--- BEGIN Dataset excerpt ---

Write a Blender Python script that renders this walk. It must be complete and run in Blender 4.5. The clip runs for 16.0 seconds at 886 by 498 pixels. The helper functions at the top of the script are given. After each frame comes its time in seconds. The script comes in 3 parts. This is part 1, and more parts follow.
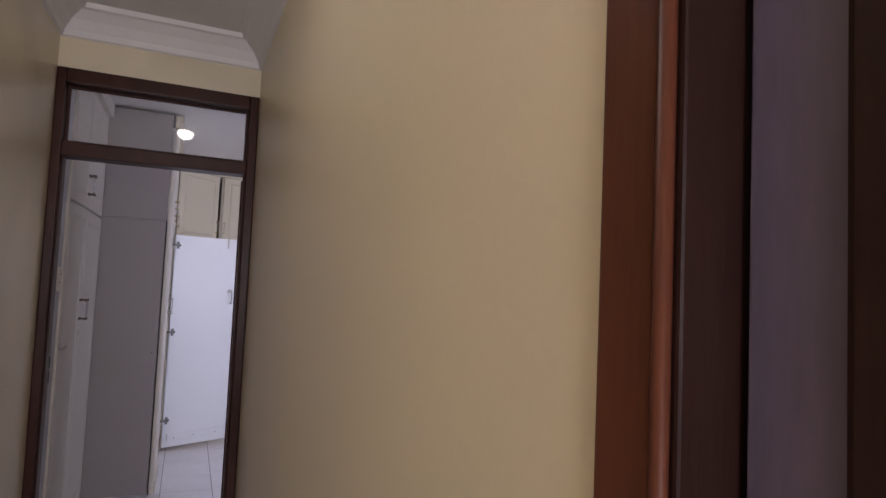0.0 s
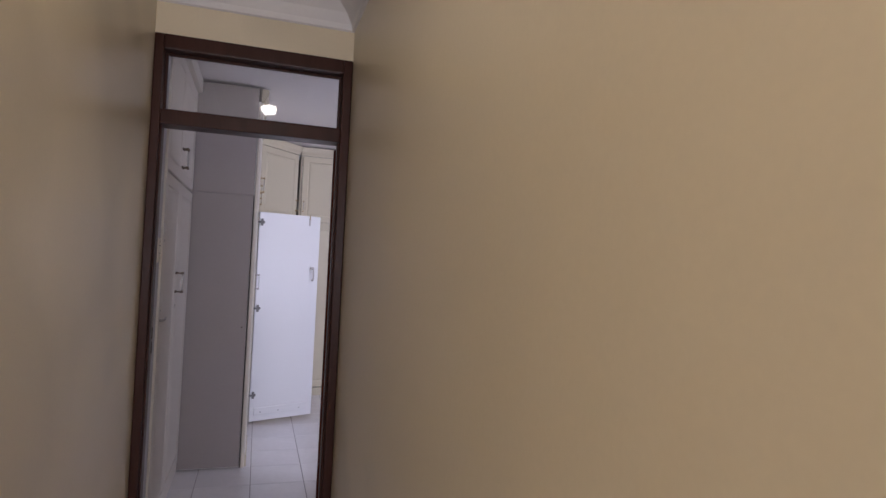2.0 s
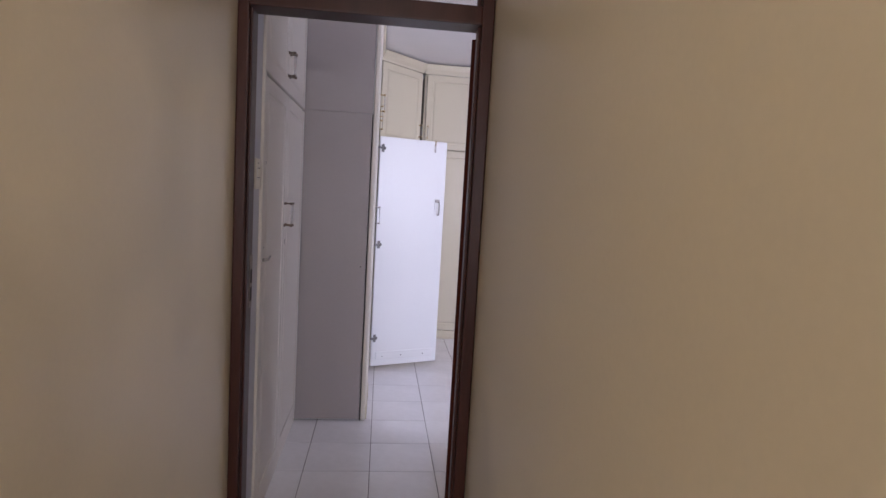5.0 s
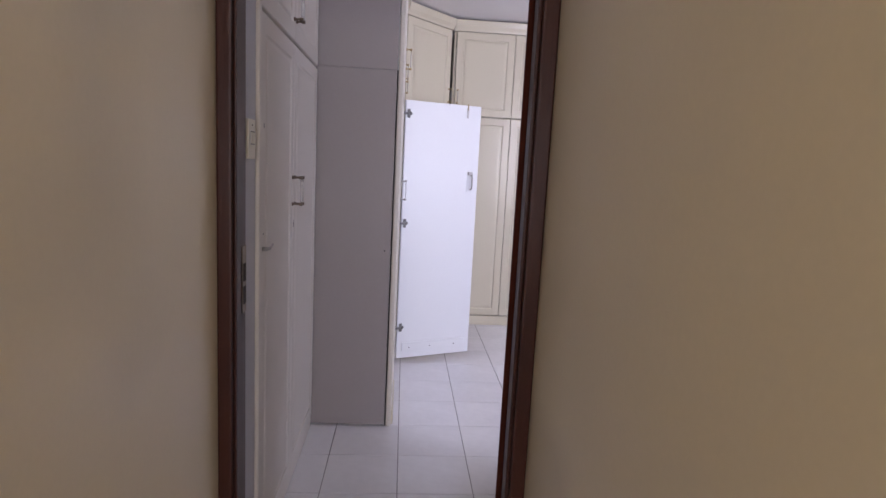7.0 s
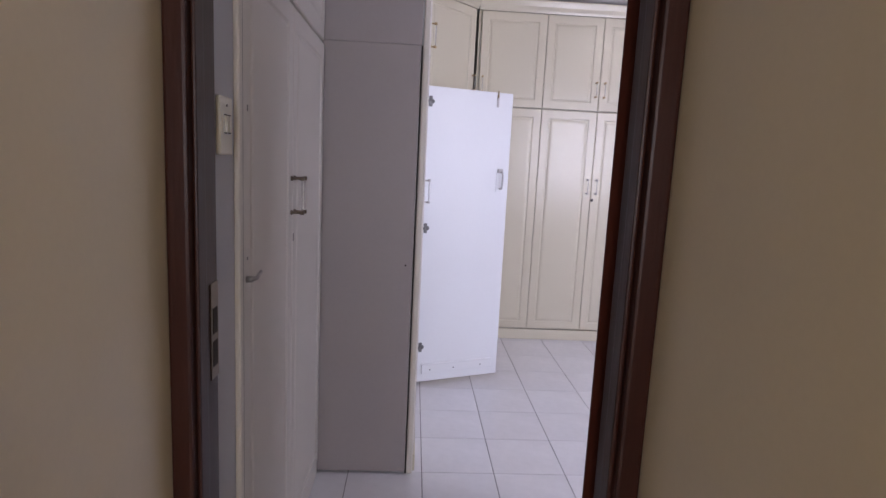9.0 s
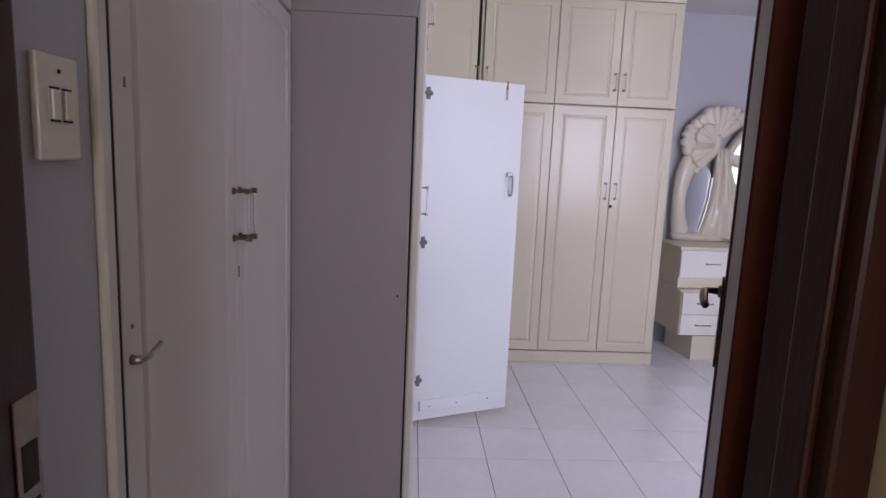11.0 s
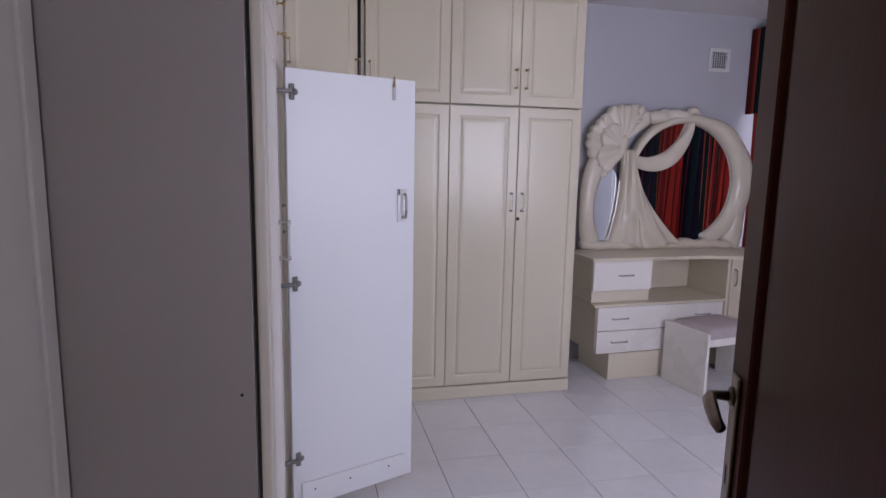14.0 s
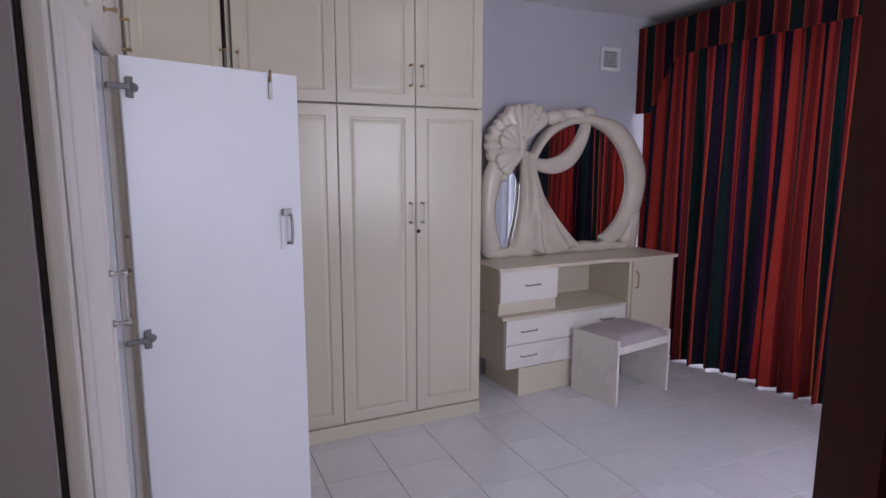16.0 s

--- END Dataset excerpt ---

*Written problem*. Make an exact copy of the listing above. Do not include the pictures.

*Worked solution*.
Write a Blender Python script that renders this walk. It must be complete and run in Blender 4.5. The clip runs for 16.0 seconds at 886 by 498 pixels. The helper functions at the top of the script are given. After each frame comes its time in seconds. The script comes in 3 parts. This is part 1, and more parts follow.
0.0 s
2.0 s
5.0 s
7.0 s
9.0 s
11.0 s
14.0 s
16.0 s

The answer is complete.